Direction
The listing below holds a line with "q = m.to_quaternion()" and a later line with "scene.view_settings.keyframe_insert(path, frame=frame(t))". Write out those two lines and every line between them, exactly, and nothing else.

Recorded information
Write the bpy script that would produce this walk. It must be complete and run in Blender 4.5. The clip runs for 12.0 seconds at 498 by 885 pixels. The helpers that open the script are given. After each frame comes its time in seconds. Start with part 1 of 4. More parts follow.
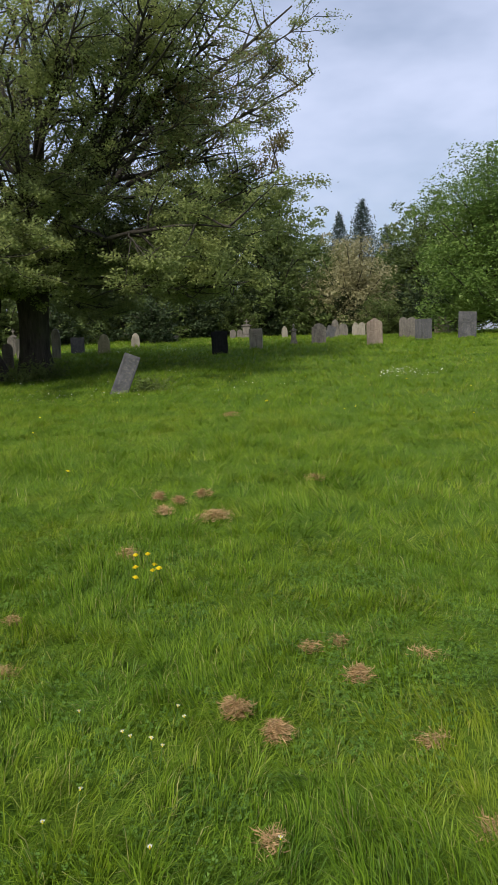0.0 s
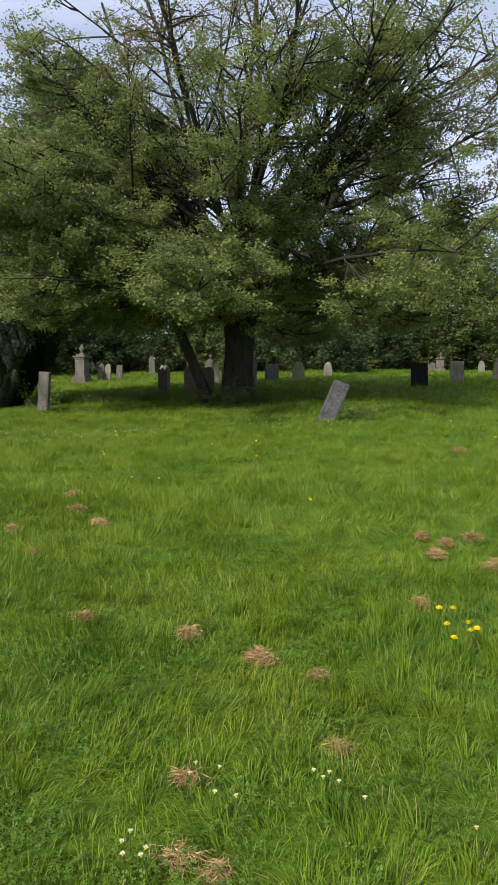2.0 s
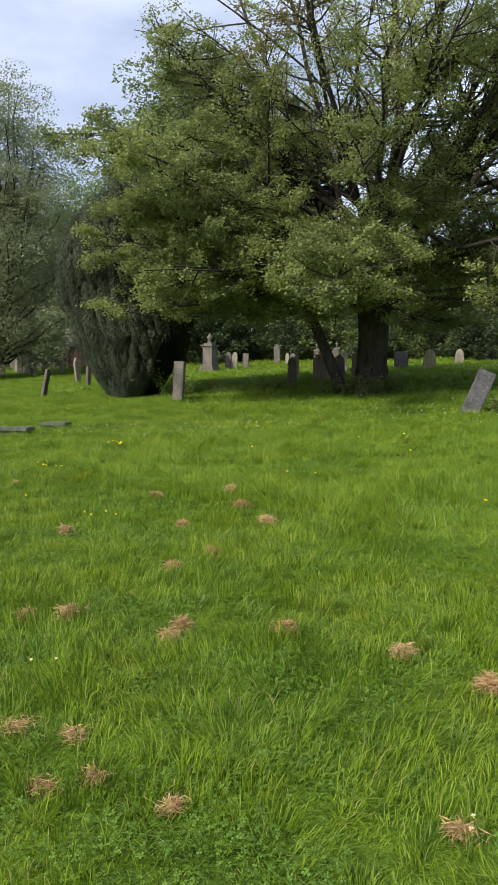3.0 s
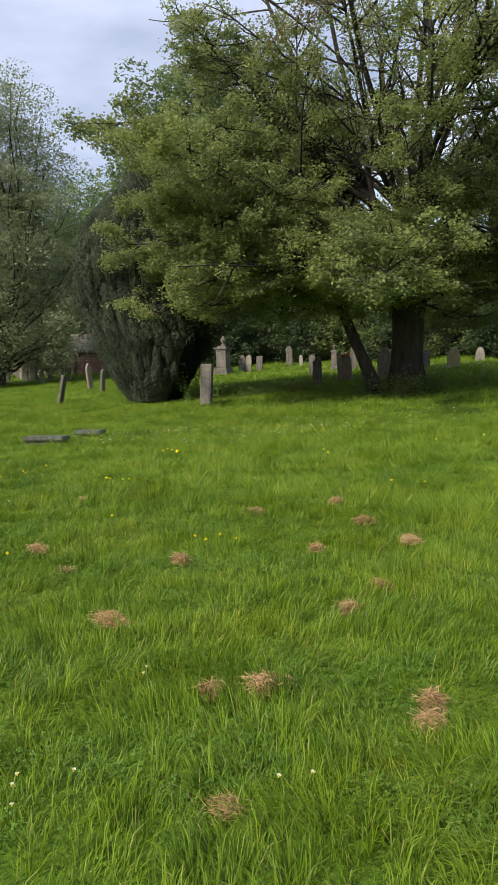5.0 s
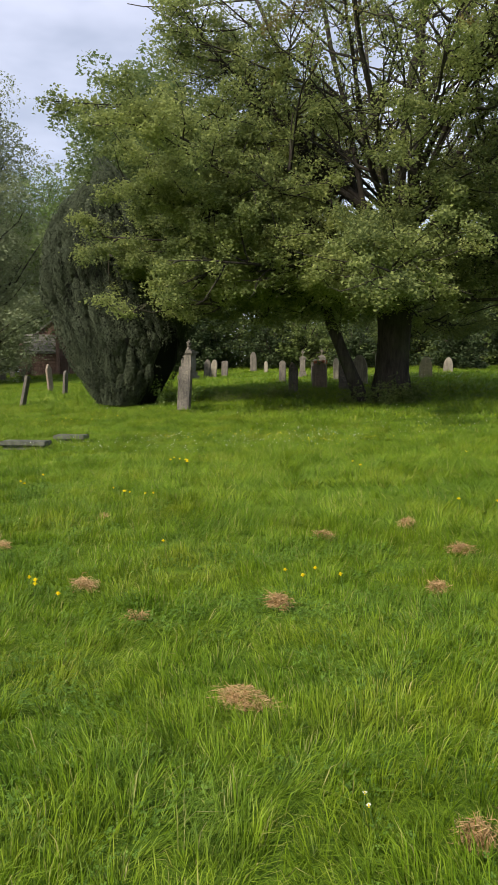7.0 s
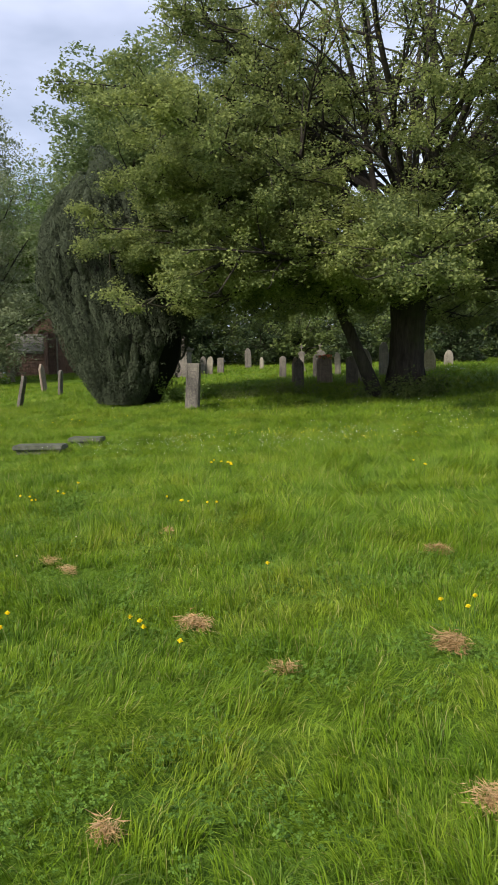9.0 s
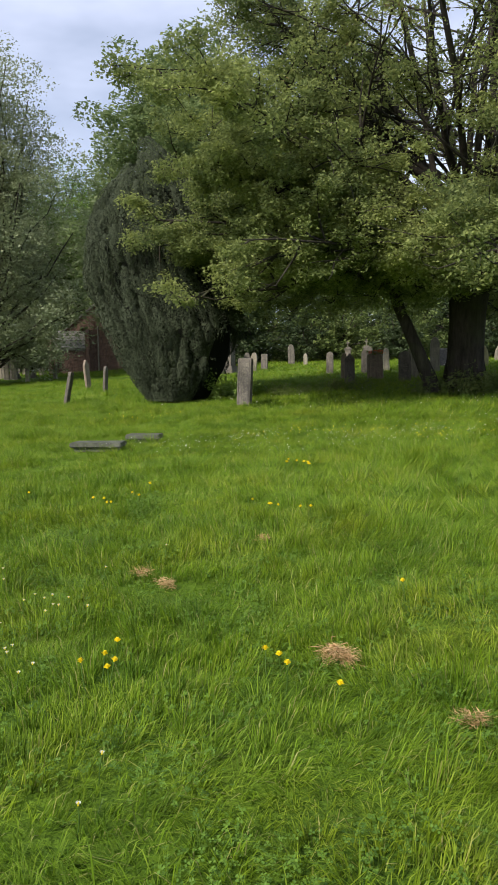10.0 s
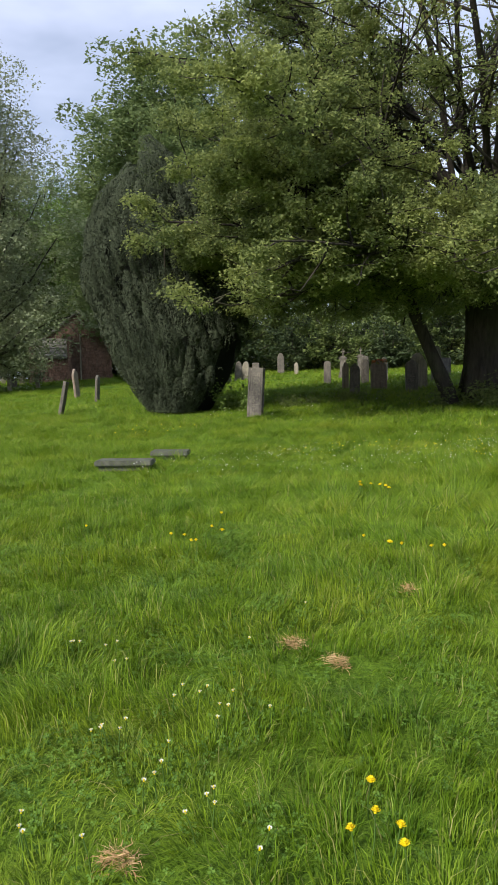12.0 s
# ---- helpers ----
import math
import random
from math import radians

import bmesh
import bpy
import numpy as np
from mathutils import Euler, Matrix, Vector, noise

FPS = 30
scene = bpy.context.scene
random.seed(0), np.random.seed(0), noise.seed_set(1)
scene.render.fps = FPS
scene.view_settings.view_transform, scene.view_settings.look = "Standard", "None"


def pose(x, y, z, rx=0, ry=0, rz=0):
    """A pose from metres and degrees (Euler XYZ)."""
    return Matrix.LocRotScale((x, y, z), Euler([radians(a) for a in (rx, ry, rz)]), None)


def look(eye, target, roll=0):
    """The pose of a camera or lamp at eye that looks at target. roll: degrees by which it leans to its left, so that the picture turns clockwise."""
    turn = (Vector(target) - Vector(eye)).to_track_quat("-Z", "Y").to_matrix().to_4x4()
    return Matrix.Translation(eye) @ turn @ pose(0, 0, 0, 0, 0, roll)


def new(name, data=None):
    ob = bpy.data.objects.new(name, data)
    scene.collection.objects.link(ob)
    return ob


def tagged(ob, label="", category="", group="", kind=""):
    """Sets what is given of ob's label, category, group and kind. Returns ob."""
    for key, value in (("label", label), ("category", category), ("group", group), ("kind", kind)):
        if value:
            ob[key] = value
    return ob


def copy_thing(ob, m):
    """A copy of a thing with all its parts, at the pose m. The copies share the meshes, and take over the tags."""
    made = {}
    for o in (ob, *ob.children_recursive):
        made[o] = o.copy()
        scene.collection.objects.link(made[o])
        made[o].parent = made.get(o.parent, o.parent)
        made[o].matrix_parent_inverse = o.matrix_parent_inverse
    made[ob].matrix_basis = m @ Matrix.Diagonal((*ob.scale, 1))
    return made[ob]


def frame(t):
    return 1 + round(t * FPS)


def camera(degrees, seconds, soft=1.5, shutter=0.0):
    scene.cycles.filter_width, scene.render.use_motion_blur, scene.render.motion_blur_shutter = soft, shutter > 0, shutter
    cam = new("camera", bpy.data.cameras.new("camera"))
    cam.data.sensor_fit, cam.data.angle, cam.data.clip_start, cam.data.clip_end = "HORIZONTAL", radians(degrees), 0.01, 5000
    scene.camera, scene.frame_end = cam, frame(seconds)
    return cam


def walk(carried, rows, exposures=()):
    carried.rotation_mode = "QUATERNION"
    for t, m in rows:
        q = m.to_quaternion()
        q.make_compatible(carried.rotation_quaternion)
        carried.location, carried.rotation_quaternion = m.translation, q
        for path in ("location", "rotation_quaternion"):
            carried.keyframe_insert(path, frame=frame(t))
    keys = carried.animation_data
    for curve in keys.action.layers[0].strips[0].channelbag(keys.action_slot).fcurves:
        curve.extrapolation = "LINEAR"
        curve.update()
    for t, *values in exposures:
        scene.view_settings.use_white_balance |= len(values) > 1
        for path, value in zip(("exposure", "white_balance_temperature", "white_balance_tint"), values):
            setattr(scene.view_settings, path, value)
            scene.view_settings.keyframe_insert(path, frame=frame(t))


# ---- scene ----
cam = camera(36.0, 12.0, soft=1.1)
PATH = [
    (0, (2.796, 1.811, 1.498), (2.701, 3.794, 1.252), -2.0),
    (0.5, (2.626, 1.912, 1.544), (2.313, 3.873, 1.304), -3.2),
    (1, (2.419, 2.083, 1.555), (1.924, 4.008, 1.336), -0.7),
    (1.5, (2.106, 2.22, 1.518), (1.599, 4.146, 1.338), -0.4),
    (2, (1.73, 2.431, 1.416), (1.197, 4.352, 1.256), 0.4),
    (2.5, (1.456, 2.46, 1.421), (0.813, 4.346, 1.245), 0.8),
    (3, (1.074, 2.525, 1.484), (0.259, 4.341, 1.289), 0.2),
    (3.5, (0.576, 2.694, 1.456), (-0.225, 4.515, 1.25), -0.3),
    (3.7, (0.417, 2.763, 1.458), (-0.384, 4.584, 1.251), -1.2),
    (5.3, (-0.868, 3.28, 1.378), (-1.667, 5.105, 1.204), -0.8),
    (5.5, (-1.017, 3.347, 1.369), (-1.774, 5.19, 1.194), 0.1),
    (6, (-1.377, 3.613, 1.334), (-2.06, 5.485, 1.163), 1.6),
    (6.5, (-1.789, 3.822, 1.294), (-2.462, 5.698, 1.128), 1.4),
    (7, (-2.201, 3.924, 1.323), (-2.868, 5.801, 1.157), 0.4),
    (7.5, (-2.525, 4.177, 1.307), (-3.204, 6.051, 1.138), 0.5),
    (7.7, (-2.64, 4.285, 1.281), (-3.329, 6.155, 1.116), 0.8),
    (9.3, (-3.653, 4.744, 1.275), (-4.268, 6.639, 1.1), -0.8),
    (9.5, (-3.812, 4.906, 1.229), (-4.498, 6.776, 1.055), -0.7),
    (10, (-4.208, 5.035, 1.225), (-4.912, 6.898, 1.047), -0.7),
    (10.5, (-4.577, 5.124, 1.242), (-5.225, 7.009, 1.071), -0.1),
    (11, (-4.98, 5.371, 1.272), (-5.76, 7.206, 1.111), 0.0),
    (11.5, (-5.352, 5.541, 1.259), (-6.106, 7.386, 1.105), 0.3),
    (12, (-5.73, 5.733, 1.285), (-6.36, 7.624, 1.128), -0.6),
]
walk(cam, [(t, look(eye, target, roll)) for t, eye, target, roll in PATH], [(0, -0.27, 6500, 10), (0.5, 0.0, 6550, 10), (2.0, -0.04, 6550, 10), (2.5, 0.1, 6580, 10), (3.0, 0.18, 6600, 10), (3.5, 0.18, 6650, 10), (5.5, 0.05, 6800, 10), (6.5, 0.13, 7100, 11), (7.5, 0.11, 6900, 11), (9.5, 0.11, 6700, 10), (12, 0.1, 6550, 10)])

# ---- light: hazy bright sky, soft sun from behind and to the left ----
SUN_EL, SUN_AZ = 39.0, 199.0     # elevation; compass bearing from +y, clockwise
world = bpy.data.worlds.new("sky")
scene.world = world
world.use_nodes = True
wt = world.node_tree
wt.nodes.clear()


def wnode(kind, **props):
    n = wt.nodes.new(kind)
    for k, v in props.items():
        if k == "sky_type":
            n.sky_type = v
    return n


sky = wnode("ShaderNodeTexSky", sky_type="NISHITA")
sky.sun_disc = False
sky.sun_elevation, sky.sun_rotation = radians(SUN_EL), radians(SUN_AZ)
sky.air_density, sky.dust_density, sky.ozone_density = 1.0, 2.0, 1.6
tc = wnode("ShaderNodeTexCoord")
mp = wnode("ShaderNodeMapping")
mp.inputs["Scale"].default_value = (1.0, 1.0, 2.6)
cl = wnode("ShaderNodeTexNoise")
cl.inputs["Scale"].default_value, cl.inputs["Detail"].default_value, cl.inputs["Roughness"].default_value = 2.3, 5.0, 0.5
cr = wnode("ShaderNodeValToRGB")
cr.color_ramp.elements[0].position, cr.color_ramp.elements[1].position = 0.34, 0.72
cr.color_ramp.elements[0].color, cr.color_ramp.elements[1].color = (0.12, 0.12, 0.12, 1), (0.97, 0.97, 0.97, 1)
mx = wnode("ShaderNodeMix")
mx.data_type = "RGBA"
mx.inputs[7].default_value = (7.9, 8.7, 11.4, 1)
bg = wnode("ShaderNodeBackground")
bg.inputs["Strength"].default_value = 0.117
wo = wnode("ShaderNodeOutputWorld")
wt.links.new(tc.outputs["Generated"], mp.inputs["Vector"])
wt.links.new(mp.outputs["Vector"], cl.inputs["Vector"])
wt.links.new(cl.outputs["Fac"], cr.inputs["Fac"])
wt.links.new(cr.outputs["Color"], mx.inputs[0])
wt.links.new(sky.outputs["Color"], mx.inputs[6])
wt.links.new(mx.outputs[2], bg.inputs["Color"])
wt.links.new(bg.outputs["Background"], wo.inputs["Surface"])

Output
        q = m.to_quaternion()
        q.make_compatible(carried.rotation_quaternion)
        carried.location, carried.rotation_quaternion = m.translation, q
        for path in ("location", "rotation_quaternion"):
            carried.keyframe_insert(path, frame=frame(t))
    keys = carried.animation_data
    for curve in keys.action.layers[0].strips[0].channelbag(keys.action_slot).fcurves:
        curve.extrapolation = "LINEAR"
        curve.update()
    for t, *values in exposures:
        scene.view_settings.use_white_balance |= len(values) > 1
        for path, value in zip(("exposure", "white_balance_temperature", "white_balance_tint"), values):
            setattr(scene.view_settings, path, value)
            scene.view_settings.keyframe_insert(path, frame=frame(t))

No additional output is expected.